Seasonal trucking shortages, heavy congestion, monsoons and bottlenecks in trucking all mean that road transport in India remains a tricky balance

Allied in skills
Although difficult to crack and even harder to earn margins in, the future of the Indian market looks bright for Renault Nissan. The local product offensive across both brands, particularly in its small car and utility vehicles, should help it continue to gain share. There are high hopes for the Renault Captur, for example, which launched production earlier in 2017 and recently began domestic sales. The next year will see the launch of the Nissan Kicks as well. MacDonald expects annual production at the plant to surpass 400,000 units in the next 3-5 years and approach its capacity.

Just as there has been progress in India in sharing and combining engineering, production and the supply chain, MacDonald sees further integration of human resources across the Alliance as just as important. When he first came to India in 2014, MacDonald noted that the management team at the plant was more weighted towards Nissan, reflecting the carmaker’s larger ownership share. MacDonald, who himself started at Nissan in the UK but has since held Alliance-wide roles, set out to add more managers with a background at Renault.

“I wanted to make us more Alliance-orientated in planning and management,” he says. “We have to be able to work in both brands’ world every day, because they are still not homogenous. We need people to understand the terminology and vocabulary of both companies.”

MacDonald has also sought to develop a more local management team in India, recruiting and training local employees who don’t come with previous expectations or loyalty to one brand over another, and thus are more inherently comfortable in both Renault and Nissan “worlds”. Over the next three years, he expects the number of expats working in the plant in India to reduce dramatically.
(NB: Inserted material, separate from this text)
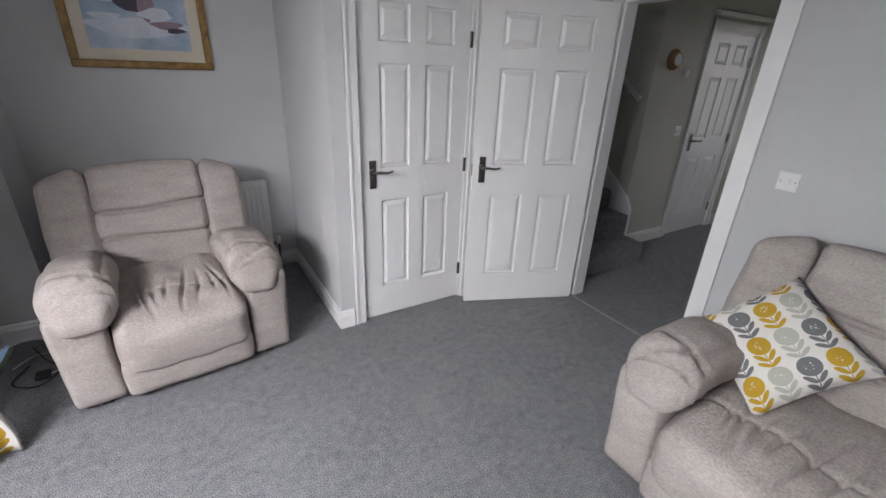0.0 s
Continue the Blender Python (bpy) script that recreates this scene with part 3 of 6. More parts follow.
# wooden board across the patio door, inside
structure("threshold", bbox((-0.70, OY0, -0.06), (-0.503, OY1 + 0.02, -0.004), 0.006), M_THRESH, "bare brown wooden board under patio door", "threshold")
structure("sill", bbox((XO - 0.035, OY0 + 0.002, -0.07), (-0.745, OY1 - 0.002, -0.035), 0.006), M_PVC, "white patio door sill", "sill")


# ---- panelled doors ----
def panel_door(w, h, thick, handed, hinge_left):
    """Six-panel moulded door leaf; x from 0 to w, front face at y = 0, and its handle."""
    bm = bmesh.new()
    gw = w
    cols = [(0.14 * gw + 0.015, 0.43 * gw), (0.57 * gw, 0.86 * gw - 0.015)]
    rows = [(0.22, 0.82), (1.02, 1.60), (1.71, 1.90)]
    xs = sorted({0, w, *[c for pr in cols for c in pr]})
    zs = sorted({0, h, *[c for pr in rows for c in pr]})
    for front in (True, False):
        y = 0.0 if front else thick
        grid = {(i, k): bm.verts.new((x, y, z)) for i, x in enumerate(xs) for k, z in enumerate(zs)}
        for i in range(len(xs) - 1):
            for k in range(len(zs) - 1):
                q = [grid[i, k], grid[i + 1, k], grid[i + 1, k + 1], grid[i, k + 1]]
                if (xs[i], xs[i + 1]) in cols and (zs[k], zs[k + 1]) in rows:
                    sgn = 1 if front else -1
                    for ins, dep in ((0.004, 0.015), (0.013, 0.016), (0.036, 0.003)):
                        x0, x1, z0, z1 = xs[i] + ins, xs[i + 1] - ins, zs[k] + ins, zs[k + 1] - ins
                        nq = [bm.verts.new((a, y + sgn * dep, b)) for a, b in ((x0, z0), (x1, z0), (x1, z1), (x0, z1))]
                        for e in range(4):
                            w4 = (q[e], q[(e + 1) % 4], nq[(e + 1) % 4], nq[e])
                            bm.faces.new(w4 if front else w4[::-1])
                        q = nq
                bm.faces.new(q if front else q[::-1])
    bm.normal_update()
    edges = [e for e in bm.edges if e.is_boundary]
    bmesh.ops.bridge_loops(bm, edges=edges)
    bmesh.ops.recalc_face_normals(bm, faces=bm.faces[:])
    return bm


def lever_handle(parent, x, z, direction, y=0.0, s=-1):
    """Lever on a shaped back plate, in chrome."""
    h = part("door_handle", bbox((x - 0.021, y + s * 0.008, z - 0.085), (x + 0.021, y, z + 0.085), 0.006), M_CHROME, parent, "worn chrome lever handle")
    part("lever", tube([(x, y + s * 0.004, z + 0.02), (x, y + s * 0.05, z + 0.02), (x + direction * 0.03, y + s * 0.058, z + 0.022), (x + direction * 0.075, y + s * 0.056, z + 0.017), (x + direction * 0.108, y + s * 0.056, z + 0.024)],
                       [0.010] * 7 + [0.009] * 6 + [0.0075] * 6 + [0.006] * 6, 8), M_CHROME, h, "", True)
    part("plate_scroll", lathe([(0.001, 0), (0.024, 0.002), (0.02, 0.008), (0.012, 0.012)], 16), M_CHROME, h, "", True).matrix_basis = Matrix.Translation((x, y + s * 0.001, z + 0.02)) @ pose(0, 0, 0, 90 if s < 0 else -90)
    return h


def hinge_set(parent, x, zs, y=0.0):
    for z in zs:
        part("hinge", bbox((x - 0.009, y - 0.012, z - 0.045), (x + 0.009, y + 0.003, z + 0.045), 0.003), M_CHROME, parent, "small steel hinge")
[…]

By the same token, he hopes to take more Indian talent outside the country to other Alliance locations. Up to now, he admits, only a handful of Indian managers from the plant have been sent overseas. The numbers from R&D and IT are higher, but he believes such development should be increased, both to the benefit of the local operations and the wider company.
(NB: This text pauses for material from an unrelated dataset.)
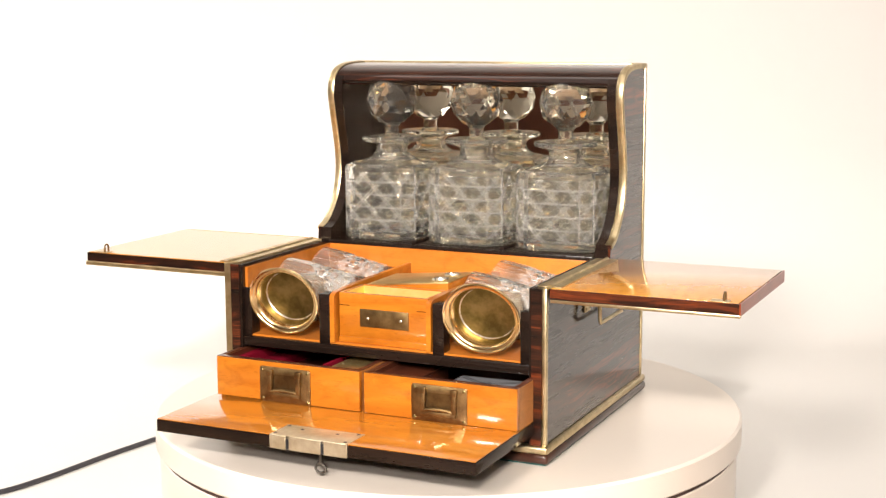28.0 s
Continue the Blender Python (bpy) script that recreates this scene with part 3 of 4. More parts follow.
def fall(cab):
    f = part("fall_flap", box(-0.1720, 0.1698, -0.2932, FRONT - 0.0016, 0.0290, 0.0410, 0.0006), EBONY, cab, "front flap let down level")
    part("inner_face", box(-0.1712, 0.1690, -0.2925, FRONT - 0.0024, 0.0410, 0.0420, 0.0003), SATIN_FLAP, f, "polished satinwood inside of the flap")
    lock = part("lock", box(-0.0415, 0.0415, -0.2945, -0.2600, 0.0390, 0.0426, 0.0004), PALE_BRASS, f, "pale brass box lock let into the flap")
    for a, b in ((-0.0415, -0.0240), (-0.0206, 0.0135), (0.0169, 0.0415)):
        part("lock_edge", box(a, b, -0.2955, -0.2937, 0.0292, 0.0424, 0.0003, 1), PALE_BRASS, lock)
    for x in (-0.0223, 0.0152):
        # black filler paints the shade inside the slot
        part("bolt_slot", box(x - 0.0017, x + 0.0017, -0.2945, -0.2933, 0.0295, 0.0422), INK_AND_SHADE, lock, "bolt slot filled with black as its shade")
    for x, y in ((-0.038, -0.2640), (0.037, -0.2640), (-0.020, -0.2705), (0.018, -0.2705), (-0.038, -0.2900), (0.037, -0.2900)):
        part("screw", screw(x, y, 0.0427, 0.0019), STEEL, lock)
    key = part("key", tube([(0, -0.272, 0.0284), (0, -0.272, 0.0118)], 0.0016, 10), STEEL, f, "small dark key hanging in the lock")
    part("key_bow", tube([(0.0054 * math.cos(a), -0.272, 0.0074 + 0.0044 * math.sin(a)) for a in [2 * math.pi * i / 20 for i in range(20)]], 0.0014, 8, None, True), STEEL, key)
    part("key_collar", lathe([(0, 0), (0.0030, 0), (0.0030, 0.002), (0, 0.002)], 12, pose(0, -0.272, 0.0122)), STEEL, key)


def drawer(cab, s):
    x0, x1 = (-0.1680, -0.0005) if s < 0 else (0.0048, 0.1680)
    d = part("drawer", box(x0, x1, -0.1925, -0.1860, 0.0424, 0.0830, 0.0005), SATIN, cab, "satinwood drawer pulled part way out")
    for a, b in ((x0, x0 + 0.006), (x1 - 0.006, x1)):
        part("drawer_side", box(a, b, -0.1860, -0.0300, 0.0418, 0.0826), END_GRAIN, d)
    for a, b in ((x0 + 0.006, x0 + 0.0070), (x1 - 0.0070, x1 - 0.006)):
        part("side_lining", box(a, b, -0.1845, -0.0360, 0.0470, 0.0826), MAHOGANY, d)
    part("drawer_back", box(x0 + 0.006, x1 - 0.006, -0.0360, -0.0300, 0.0418, 0.0826), MAHOGANY, d)
    part("drawer_floor", box(x0 + 0.006, x1 - 0.006, -0.1860, -0.0360, 0.0440, 0.0470), MAHOGANY, d)
    part("front_lining", box(x0 + 0.006, x1 - 0.006, -0.1860, -0.1845, 0.0470, 0.0826), MAHOGANY, d)
    part("drawer_rim", box(x0 + 0.0004, x1 - 0.0004, -0.1921, -0.1850, 0.0830, 0.0836, 0.0002), MAHOGANY, d, "dark red polished top edge")
    for a in (x0, x1 - 0.006):
        part("side_rim", box(a + 0.0002, a + 0.0058, -0.1850, -0.0300, 0.0826, 0.0834, 0.0002), MAHOGANY, d)
    xc, zc = (-0.0855, 0.0600) if s < 0 else (0.0872, 0.0600)
    w, h, y = 0.0295, 0.0183, -0.1925
    pull = part("drawer_pull", frame_plate(xc, zc, y, w, h, 0.0185, 0.0110, 0.0016), BRONZE, d, "recessed aged brass campaign pull")
    for dx in (-0.0262, 0.0262):
        for dz in (-0.0150, 0.0150):
            part("pull_screw", screw(xc + dx, y - 0.0017, zc + dz, 0.0017, pose(0, 0, 0, 90)), GILT_DARK, d)
    # flat plate; the shade of a deeper recess is put into its colour
    part("recess_shade_plate", box(xc - 0.0184, xc + 0.0184, y - 0.0003, y + 0.0003, zc - 0.0109, zc + 0.0109), RECESS_SHADE, d)
    for dx in (-0.0165, 0.0165):
        part("pull_arm", box(xc + dx - 0.0026, xc + dx + 0.0026, y - 0.0046, y - 0.0008, zc - 0.0088, zc + 0.0150, 0.0004), BRONZE, d)
        part("pull_ear", box(xc + dx - 0.0036, xc + dx + 0.0036, y - 0.0050, y - 0.0010, zc + 0.0098, zc + 0.0162, 0.0005), BRONZE, d)
    part("pull_bail", box(xc - 0.0185, xc + 0.0185, y - 0.0046, y - 0.0010, zc - 0.0118, zc - 0.0072, 0.0005), BRONZE, d)
    part("pull_grip", tube([(xc + 0.0150 * q, y - 0.0030, zc - 0.0066 + 0.0016 * (1 - q * q)) for q in [i / 6 - 1 for i in range(13)]], 0.0020, 8), BRONZE, d)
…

“We need our younger engineers to go and understand other parts of the Alliance so that they can come back older and wiser and apply useful experiences here in the plant and the supply chain,” MacDonald says. “Developing our talent is a key success factor for continued improvement and sustainability.”

 


“We need our younger engineers to go and understand other parts of the Alliance so that they can come back older and wiser and apply useful experiences here in the plant and the supply chain. Developing our talent is a key success factor for continued improvement and sustainability.” – Colin MacDonald, Renault Nissan Automotive India

 


 

Using Indian IT talent for the world
Renault Nissan R&D India

The RNTBCI is involved with a range of R&D activities, from extending the company’s MRP system to developing a new breed of low-cost AGVs

One of the major advantages of Renault Nissan Automotive India is its captive R&D division, the Renault Nissan Technology Business Centre of India (RNTBCI). The R&D group is in Chennai, close to the plant in Oragadam, connecting the manufacturing and operations team closely with development engineers. RNTBCI has around 6,000 engineers, including 2,000 software developers; about 80% of the work they do is for global operations across the Alliance.

“As both the R&D and the plant operation are still young, we occasionally have teething problems during launches and start of production that take longer to stabilise, but that is constantly improving,” says Colin MacDonald.
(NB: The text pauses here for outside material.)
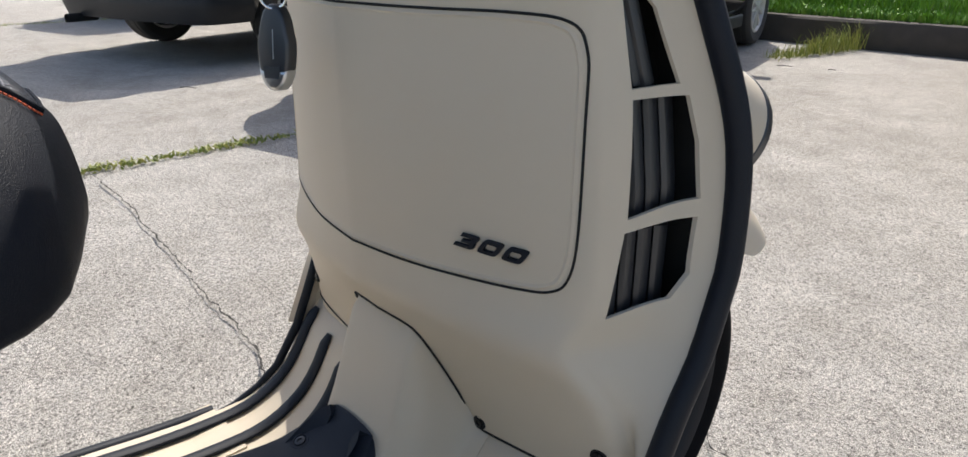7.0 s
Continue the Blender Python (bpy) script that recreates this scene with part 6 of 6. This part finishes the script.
def grow():
    rnd = random.Random(11)
    spots = []
    for k in range(36000):
        d = rnd.random() ** 1.5 * 3.6
        x = rnd.uniform(-6.5, 2.0)
        near = d < 0.35
        spots.append((x, kerb_y(x) + 0.12 + d, 0.19 + 0.03 * min(d, 0.5) / 0.5 + max(0, d - 0.5) * 0.13, rnd.uniform(0.04, 0.11) if near else rnd.uniform(0.12, 0.34), rnd.uniform(0.012, 0.03) if near else rnd.uniform(0.006, 0.013)))
    blades("grass", "long bright green grass on the verge", spots, GRASS, 1)
    spots = []
    y = -1.0
    while y < 5.6:
        y += rnd.uniform(0.0006, 0.0022) * (3 if y < 0.6 else 1)
        thick = 0.5 + 0.5 * math.sin(y * 7.3) * math.sin(y * 3.1 + 1)
        lush = 2.6 if y > 2.25 else 1.0
        if rnd.random() < 0.25 + 0.75 * thick:
            spots.append((-2.410 + rnd.gauss(0, (0.010 + 0.014 * thick) * (1.5 if y > 2.25 else 1)) + 0.012 * math.sin(y * 5), y, -0.004, rnd.uniform(0.006, 0.020) * (0.6 + thick) * lush, rnd.uniform(0.006, 0.014)))
    for k in range(700):
        u = rnd.random()
        spots.append((-2.25 + 0.12 * u + rnd.gauss(0, 0.05), 5.9 + 0.95 * u + rnd.gauss(0, 0.05), 0, rnd.uniform(0.03, 0.20) * (0.35 + u), rnd.uniform(0.004, 0.009)))
    for k in range(500):
        spots.append((-8.12 + rnd.gauss(0, 0.015), rnd.uniform(0.5, 4), 0, rnd.uniform(0.01, 0.03), rnd.uniform(0.004, 0.01)))
    blades("weeds", "low green moss and weeds in the concrete joints", spots, WEED, 2)


grow()


def twig(x, y, heading, length, bend):
    bm = tube([(0, 0, 0.003), (length * 0.4, bend, 0.006), (length, 0, 0.004)], [0.0028, 0.0022, 0.0012], 6, n=3)
    ob = part("twig", bm, CRACK, None)
    ob.matrix_world = pose(x, y, 0.0, 0, 0, heading)
    tagged(ob, "small dry brown twig lying on concrete", "twig", "twigs on the yard")


for q in ((-2.06, 5.58, 20, 0.10, 0.012), (-1.22, 3.2, 130, 0.05, 0.004), (-1.10, 2.87, 150, 0.06, 0.01), (-0.85, 2.86, 170, 0.05, 0.003), (-1.76, 5.68, 10, 0.05, 0.008), (-3.80, 2.26, 30, 0.11, 0.012)):
    twig(*q)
The plant’s proximity to these engineers has helped address a number of IT and supply chain issues. For example, RNTBCI helped to develop an extension to Renault Nissan’s manufacturing resource planning (MRP) system specific to India that includes peripheral, web-based features key to the market, such as visibility of material and vehicle inventory in the production pipeline.

“Our MRP screens are pretty basic and would require three or four screens to see all of our production and inventory data,” explains MacDonald. “We worked with our local software guys with R&D support, who in a short space of time were able to develop a process that extracts data out of the mainframe system into a secure data warehouse, which we can then access and see on web-based screens in a user-friendly way.”

The software team has also helped the logistics team to develop and implement a warehouse management system, which the carmaker has now rolled out across its manufacturing operations in India. Previously, plant workers controlled warehouse and inventory using spreadsheets.

The local R&D team is set to be even more involved in improving material logistics and in-plant efficiency. The Oragadam plant has low levels of automation, thanks to India’s still relatively cheap labour rates. That goes for in-plant logistics handling as well, which is managed and operated entirely by in-house staff. Currently, for example, there are no automated guided vehicles (AGVs) moving between kitting zones and supermarkets, or other kinds of automated storage and retrieval. Workers push karts or drive lift trucks.

Although the plant, excluding depreciation, ranks as the fifth lowest cost globally for the Alliance (Mexican plants have the lowest costs), MacDonald says that the lack of automation is hurting the factory’s productivity measurements. Indian wages are also rising fast, albeit from a low base. MacDonald’s vision is thus to introduce a fleet of basic AGVs developed by local engineers.

“I have challenged our local R&D team to strip down an AGV and to figure out how to make the world’s cheapest but scalable AGV,” he says. “We have already done some small-scale pilots in the trim and chassis area just to get the engineering and production guys thinking about how we should do this.”

Several prototypes are already under development for the AGV and MacDonald expects at least some versions of it to be in use during 2018. “It will be a great example of taking advantage of Indian engineering, materials and technology to make it cheaper, but still effective,” he says.